**Written task**
Exactly the lines from the first line of the records to the line holding "return tagged(ob, label)" should be duplicated, and nothing more; pictures stay out.

• • • •

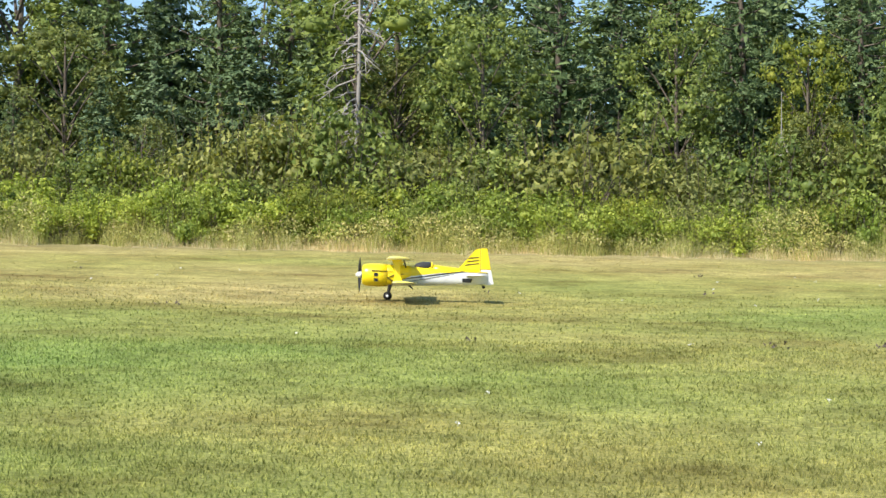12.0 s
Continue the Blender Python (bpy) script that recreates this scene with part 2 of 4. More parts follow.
# ---- geometry helpers ----
def mesh_of(name, verts, faces, mat, smooth=False):
    """A mesh from arrays; all faces have the same number of corners."""
    verts, faces = np.asarray(verts, np.float32), np.asarray(faces, np.int32)
    me = bpy.data.meshes.new(name)
    me.vertices.add(len(verts))
    me.vertices.foreach_set("co", verts.ravel())
    n = faces.shape[1]
    me.loops.add(faces.size)
    me.loops.foreach_set("vertex_index", faces.ravel())
    me.polygons.add(len(faces))
    me.polygons.foreach_set("loop_start", np.arange(0, faces.size, n, dtype=np.int32))
    if smooth:
        me.polygons.foreach_set("use_smooth", np.ones(len(faces), bool))
    me.materials.append(mat)
    me.update(calc_edges=True)
    return me


def part(name, data, parent, label=""):
    ob = new(name, data)
    ob.parent = parent
    return tagged(ob, label)


def bm_mesh(name, bm, mat, smooth=False):
    me = bpy.data.meshes.new(name)
    bmesh.ops.recalc_face_normals(bm, faces=bm.faces)
    if smooth:
        for f in bm.faces:
            f.smooth = True
    bm.to_mesh(me)
    bm.free()
    me.materials.append(mat)
    return me


def unit(v):
    return v / (np.linalg.norm(v, axis=-1, keepdims=True) + 1e-9)


def cards(centre, along, size, width, rng, up=0.0):
    """Leaf-shaped cards: pointed three-cornered blades, size long, lying along the given ways; up turns their faces to the sky."""
    n = len(centre)
    u = unit(along)
    v = unit(np.cross(u, rng.normal(size=(n, 3)) + [0, 0, up]))
    size, width = np.broadcast_to(size, n)[:, None], np.broadcast_to(width, n)[:, None]
    skew = rng.uniform(-0.3, 0.3, (n, 1))
    verts = np.stack([centre - u * size * 0.45 + v * width * 0.55, centre + u * size * 0.6 + v * width * skew, centre - u * size * (0.2 + skew * 0.5) - v * width * 0.6], 1).reshape(-1, 3)
    return verts, np.arange(3 * n).reshape(n, 3)


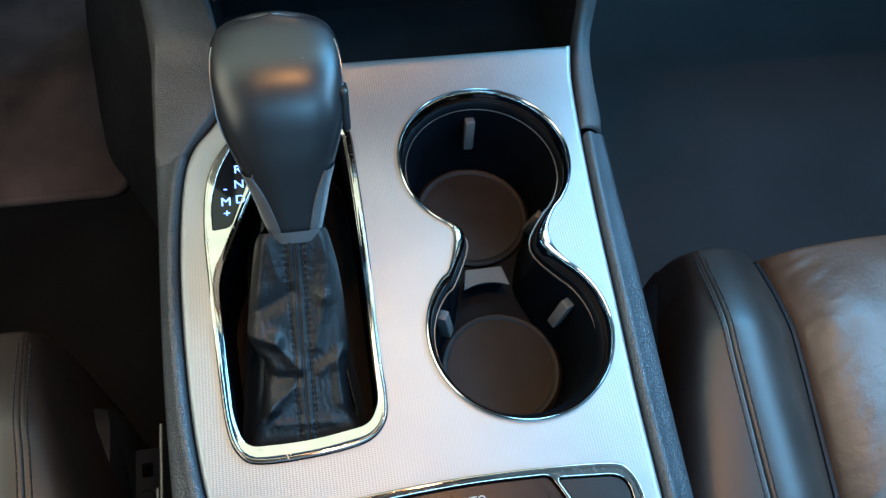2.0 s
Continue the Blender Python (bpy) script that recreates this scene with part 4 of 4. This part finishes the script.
def seat(name, side, shift, flank, label):
    """A front seat's cushion: stitched side bolster, piping, smooth front insert, perforated ribs behind."""
    ob = empty(name, (side * 0.38, -0.1, -0.2), label, "seat")

    def sx(y):
        return np.interp(y, (-0.4, -0.10, -0.06, 0.02, 0.10, 0.161, 0.2), (0.158, 0.163, 0.1655, 0.1705, 0.179, 0.1875, 0.194)) + shift

    def px(y):
        return np.interp(y, (-0.4, -0.11, 0.0, 0.09, 0.178, 0.2), (0.184, 0.2095, 0.2235, 0.2370, 0.2485, 0.2510)) + shift

    def taper(y):
        return np.interp(y, (-0.10, 0.02, 0.08, 0.15, 0.18), (1.06, 0.98, 0.70, 0.25, 0.19))

    def roll(y):
        return -0.0 if y < 0.115 else -0.95 * (y - 0.115) ** 1.35

    ys = list(np.linspace(-0.45, 0.03, 30)) + list(np.linspace(0.033, 0.178, 60))
    tail = [(0.186, -0.022), (0.190, -0.045), (0.191, -0.09), (0.188, -0.2)]
    rows = [(y, roll(y)) for y in ys] + [(y, roll(0.178) + d) for y, d in tail]

    def bolster(y, dz):
        s, p = sx(y), px(y)
        q = [(s - 0.0420, -0.27), (s - 0.0420, -0.12), (s - 0.0416, -0.096), (s - 0.0402, -0.0845), (s - 0.0375, -0.0775), (s - 0.0335, -0.0738), (s - 0.0285, -0.0714), (s - 0.0225, -0.0696), (s - 0.016, -0.0681), (s - 0.010, -0.0668), (s - 0.005, -0.0659),
             (s - 0.0018, -0.0654), (s - 0.0006, -0.0654), (s, -0.0666), (s + 0.0006, -0.0652), (s + 0.0018, -0.0648), (s + 0.0045, -0.0642), (s + 0.012, -0.0638), (s + 0.022, -0.0660), (s + 0.034, -0.0730),
             (s + 0.044, -0.0820), (p - 0.0050, -0.0925), (p - 0.001, -0.0985), (p, -0.108)]
        return [(side * (x if x > s else s - (s - x) * flank * taper(y)), y, max(z + dz * (1 if z > -0.112 else 0.3), -0.30)) for x, z in q]

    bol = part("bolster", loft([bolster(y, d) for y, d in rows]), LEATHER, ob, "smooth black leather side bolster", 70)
    for dx in (-0.0031, 0.0031):
        for y in np.arange(-0.17, 0.168, 0.0039):
            s0, s1 = sx(y) + dx, sx(y + 0.0031) + dx
            z = -0.0656 if dx < 0 else -0.0643
            a, b = (side * s0, y, z + roll(y)), (side * s1, y + 0.0031, z + roll(y + 0.0031))
            part("stitch", tube([(a[0], a[1], a[2] - 0.0006), a, b, (b[0], b[1], b[2] - 0.0006)], 0.00045, 4), THREAD, bol)
    part("piping", tube([(side * (px(y) + 0.0008), y, -0.0985 + d) for y, d in rows], 0.0017, 8), DARK, ob, "black piping")

    CROWN = np.array(((0.0, -0.112), (0.0015, -0.101), (0.004, -0.0945), (0.006, -0.0922), (0.008, -0.0902), (0.011, -0.0876), (0.014, -0.0855), (0.0175, -0.0836), (0.021, -0.0822), (0.0245, -0.0811), (0.028, -0.0803), (0.032, -0.0796), (0.036, -0.0790), (0.041, -0.0784), (0.046, -0.0780), (0.060, -0.0772), (0.085, -0.0767), (0.12, -0.0766), (0.16, -0.0770), (0.21, -0.0785), (0.25, -0.083), (0.262, -0.10), (0.265, -0.115)))
    INSERT_WAY = sorted(set(CROWN[:, 0]) | set(np.linspace(0.05, 0.245, 27)))

    def insert(y, dz, z0):
        p = px(y)
        out = []
        for d in INSERT_WAY:
            z = np.interp(d, CROWN[:, 0], CROWN[:, 1])
            n = noise.noise(Vector((d * 26, y * 22, 1.7))) * 0.0016 + noise.noise(Vector((d * 70, y * 60, 4.7))) * 0.0004 + (noise.noise(Vector((d * 60 + y * 30, y * 190 - d * 110, 9.1))) * 0.0011 + noise.noise(Vector((d * 150, y * 330 + d * 120, 3.3))) * 0.0006) * math.exp(-((d - 0.018) / 0.014) ** 2)
            out.append((side * (p + d), y, z + z0 + dz + (n if z > -0.096 else 0)))
        return out

    front = [(y, d) for y, d in rows if y > -0.012]
    sec = []
    for y in np.linspace(-0.0205, -0.0125, 4):
        sec.append(insert(y, 0, -0.028 * ((-0.0125 - y) / 0.008) - 0.0135))
    for y, d in [(y, 0) for y in np.linspace(-0.010, 0.0385, 24)]:
        f = (0.0385 - y) / 0.0485
        sec.append(insert(y, d, -0.0125 * f * f))
    sec += [insert(y, d, 0) for y, d in front if y > 0.040]
    part("front_insert", loft(sec), LEATHER_WARM, ob, "creased leather front insert with warm reflected light in its colour", 70)
    edges = [-0.0225, -0.0690, -0.1155, -0.1620, -0.2085, -0.2550]
    for y1, y0 in zip(edges, edges[1:]):
        rb = []
        for f in np.linspace(0, 1, 13):
            h = -0.0135 - 0.0085 * (abs(2 * f - 1) ** 3.2) - (0.012 if f in (0.0, 1.0) else 0)
            rb.append(insert(y0 + (y1 - y0) * f, 0, h))
        part("perforated_rib", loft(rb), PERF, ob, "perforated black leather rib", 70)
    # Unseen seat back, added to keep light from behind off the cushion.
    back = []
    for f in np.linspace(0, 1, 14):
        y, z = -0.40 - 0.22 * f, -0.16 + 0.74 * f
        half, deep = 0.235 - 0.05 * f ** 3, 0.055 - 0.02 * f
        row = [(side * (0.40 + shift) + half * math.copysign(abs(math.cos(a)) ** 0.6, math.cos(a)), y + deep * math.copysign(abs(math.sin(a)) ** 0.7, math.sin(a)) + 0.02 * math.cos(a) ** 4, z) for a in np.linspace(0, 2 * math.pi, 32, endpoint=False)]
        back.append(row)
    part("shading_backrest", loft(back, True, True), LEATHER, ob, "black leather seat back, unseen, added to block rear light", 70)
    part("base", block((0.46, 0.60, 0.10), 0.02, pose(side * (0.395 + shift), -0.13, -0.235)), DARK, ob, "dark seat base")
    top = -0.104 if side > 0 else -0.20
    shield = [[(side * (sx(y) - 0.050 * flank * (0.35 + 0.65 * taper(y)) - w), y, z) for w, z in ((0.0, -0.32), (0.003, top - 0.036), (0.002, top - 0.008), (-0.001, top), (-0.004, top - 0.008), (-0.004, -0.32))] for y in np.linspace(-0.4, 0.165, 12)]
    part("side_shield", loft(shield, False, True), DARK, ob, "dark plastic side shield")
    return ob


seat("passenger_seat", 1, 0.0, 1.0, "black leather passenger seat with perforated centre ribs")
seat("driver_seat", -1, 0.031, 0.66, "black leather driver seat with stitched side bolster")

def box_outline(cx, cy, w, h, rad):
    return rounded([(cx - w / 2, cy - h / 2), (cx + w / 2, cy - h / 2), (cx + w / 2, cy + h / 2), (cx - w / 2, cy + h / 2)], rad)


# Runner and bracket between the driver seat and the console.
runner = empty("seat_runner", (-0.165, 0.03, -0.20), "bare steel seat runner with bracket beside the console", "seat runner")
part("rail", block((0.0022, 0.17, 0.05), 0.0008, pose(-0.1585, 0.045, -0.165)), SEAT_STEEL, runner, "thin bright steel rail")
part("rail", block((0.0022, 0.13, 0.04), 0.0008, pose(-0.1640, 0.030, -0.175)), SEAT_STEEL, runner, "thin bright steel rail")
part("bracket", plate([box_outline(-0.1745, 0.098, 0.015, 0.056, 0.002), box_outline(-0.1745, 0.112, 0.0065, 0.0085, 0.001)], -0.176, 0.004, 0.0008), BRACKET, runner, "dark steel bracket with a square hole")
part("bolt", turned(((0, 0.004), (0.004, 0.004), (0.005, 0.003), (0.005, 0)), (-0.1745, 0.094, -0.177), 20), BRACKET, runner)
part("link_rod", tube([(-0.180, 0.10, -0.18), (-0.181, 0.03, -0.185)], 0.0025, 8), SEAT_STEEL, runner, "steel rod")

# ---- armrest behind the console ----
rest = empty("armrest_console_box", (-0.004, -0.22, -0.34), "black leather armrest on a console box between the seats", "armrest")
REST = spline(mm((-121, -150), (-118, -103), (-95, -79), (-45, -71.5), (15, -69.5), (60, -73), (100, -79), (116, -92), (121, -130), (121, -250), (118, -370), (0, -372), (-118, -370), (-121, -250)), 6)
part("cushion", plate([REST - np.array((0, 0.12))], 0.006, 0.030, 0.013, 4), LEATHER, rest, "black leather cushion")
part("pedestal", block((0.18, 0.22, 0.32), 0.02, pose(-0.004, -0.385, -0.180)), GRAIN, rest, "black console box below the armrest")

# ---- crumbs in the seam of the trim ----
random.seed(4)
SEAM = [e for e in EDGE if e[1] < -0.02]
spots = [(0.0792, -0.0402, 1.0), (0.0832, -0.0368, 1.0)]
for k in range(5):
    e = random.choice(SEAM)
    spots.append((e[0] * 1.006 + random.uniform(-0.0004, 0.0004), e[1] * 1.008, random.uniform(0.3, 0.5)))
for x, y, big in spots:
    cb = bmesh.new()
    bmesh.ops.create_icosphere(cb, subdivisions=2, radius=0.00055 * big)
    for v in cb.verts:
        v.co *= 1 + random.uniform(-0.3, 0.3)
    bmesh.ops.transform(cb, matrix=pose(x, y, -0.0012, 0, 0, random.uniform(0, 180)) @ Matrix.Diagonal((1.5, 0.8, 0.8, 1)), verts=cb.verts[:])
    tagged(part("crumb", cb, CRUMB), "tiny pale crumb caught beside the silver trim", "crumb", "crumbs beside the trim")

• • • •

**Expected answer**
12.0 s
Continue the Blender Python (bpy) script that recreates this scene with part 2 of 4. More parts follow.
# ---- geometry helpers ----
def mesh_of(name, verts, faces, mat, smooth=False):
    """A mesh from arrays; all faces have the same number of corners."""
    verts, faces = np.asarray(verts, np.float32), np.asarray(faces, np.int32)
    me = bpy.data.meshes.new(name)
    me.vertices.add(len(verts))
    me.vertices.foreach_set("co", verts.ravel())
    n = faces.shape[1]
    me.loops.add(faces.size)
    me.loops.foreach_set("vertex_index", faces.ravel())
    me.polygons.add(len(faces))
    me.polygons.foreach_set("loop_start", np.arange(0, faces.size, n, dtype=np.int32))
    if smooth:
        me.polygons.foreach_set("use_smooth", np.ones(len(faces), bool))
    me.materials.append(mat)
    me.update(calc_edges=True)
    return me


def part(name, data, parent, label=""):
    ob = new(name, data)
    ob.parent = parent
    return tagged(ob, label)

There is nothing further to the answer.